# DATASET EXTRACT start
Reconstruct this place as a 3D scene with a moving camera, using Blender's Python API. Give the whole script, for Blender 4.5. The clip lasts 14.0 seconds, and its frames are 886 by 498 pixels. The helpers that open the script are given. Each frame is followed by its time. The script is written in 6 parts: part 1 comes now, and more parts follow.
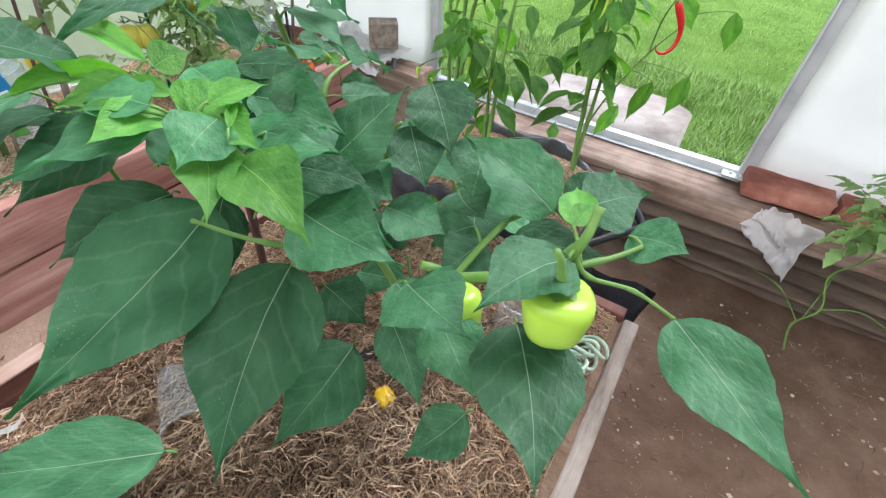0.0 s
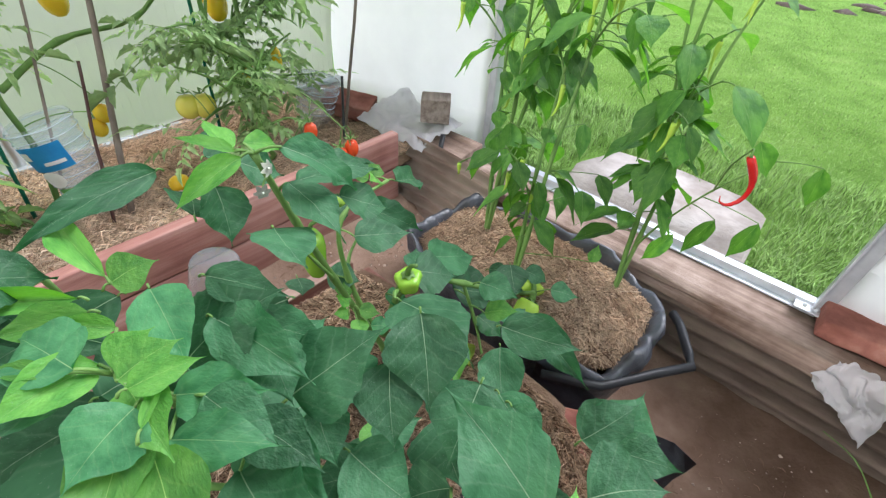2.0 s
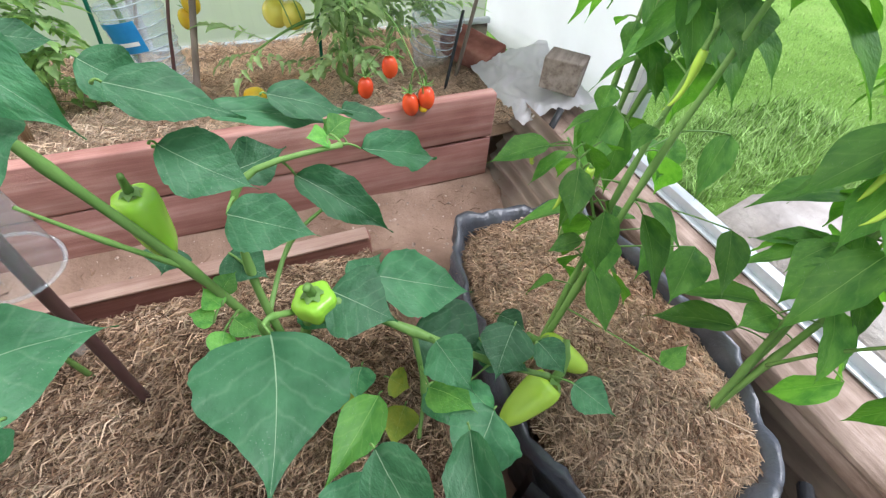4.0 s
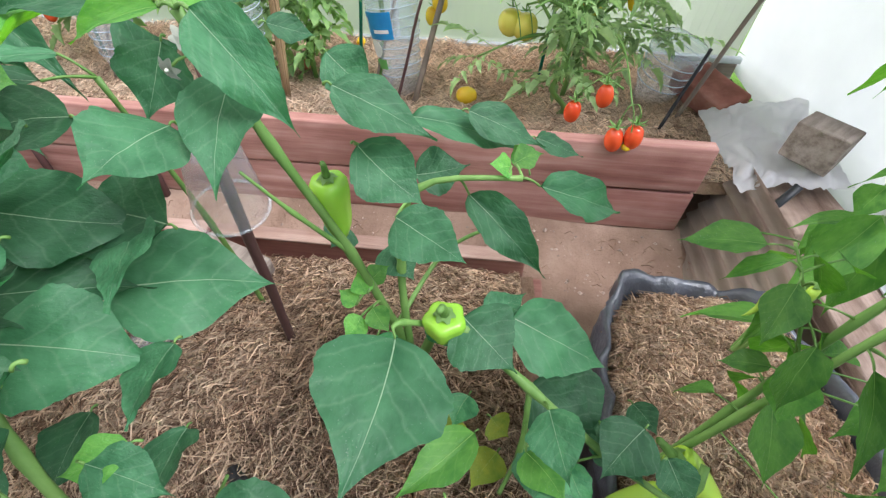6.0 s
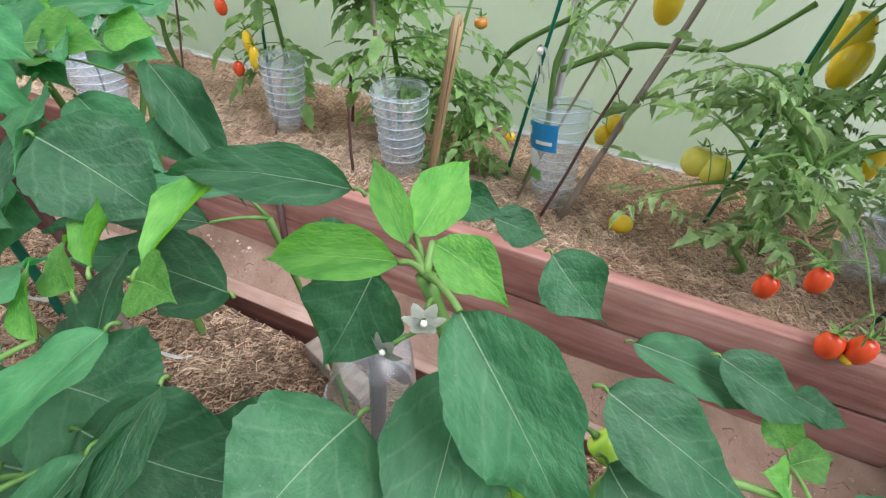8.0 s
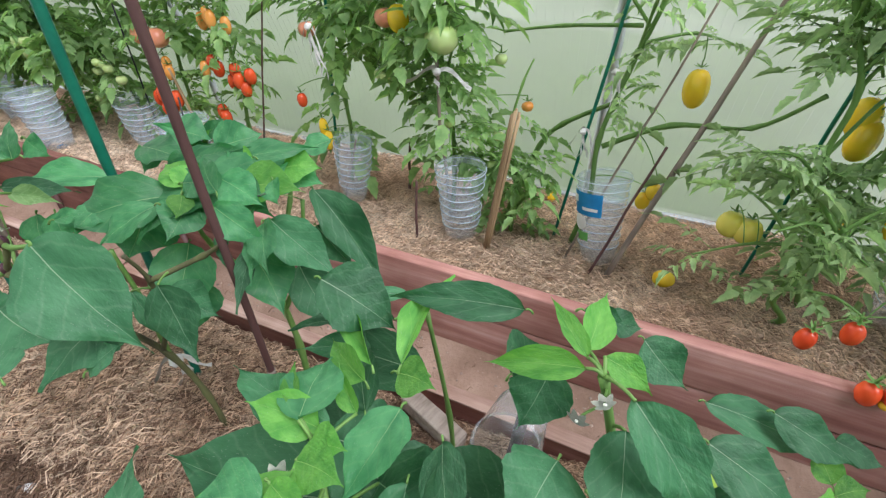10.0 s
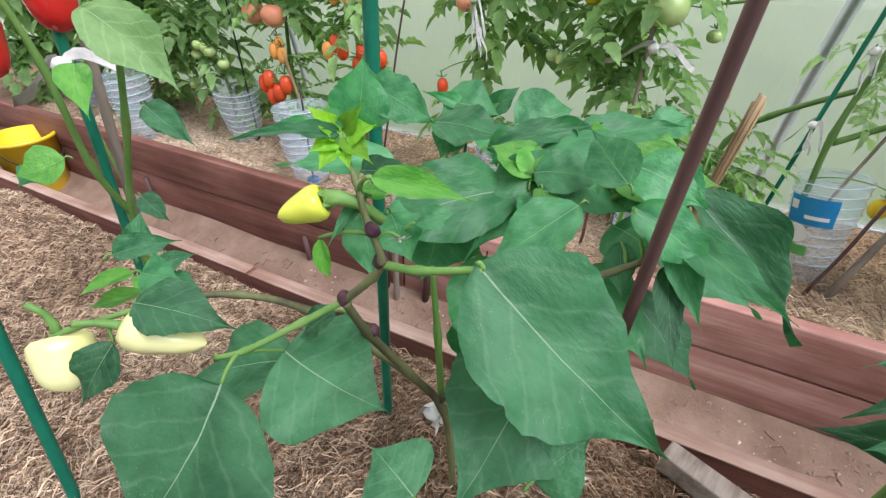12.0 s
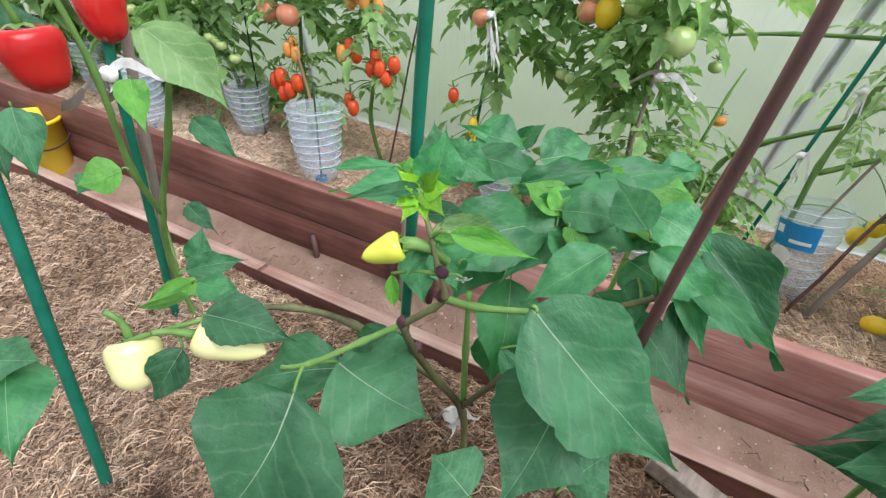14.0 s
# DATASET EXTRACT end
» **SHORT PROBLEM**
Reproduce the listing exactly. Leave its pictures out.

» **ANSWER**
Reconstruct this place as a 3D scene with a moving camera, using Blender's Python API. Give the whole script, for Blender 4.5. The clip lasts 14.0 seconds, and its frames are 886 by 498 pixels. The helpers that open the script are given. Each frame is followed by its time. The script is written in 6 parts: part 1 comes now, and more parts follow.
0.0 s
2.0 s
4.0 s
6.0 s
8.0 s
10.0 s
12.0 s
14.0 s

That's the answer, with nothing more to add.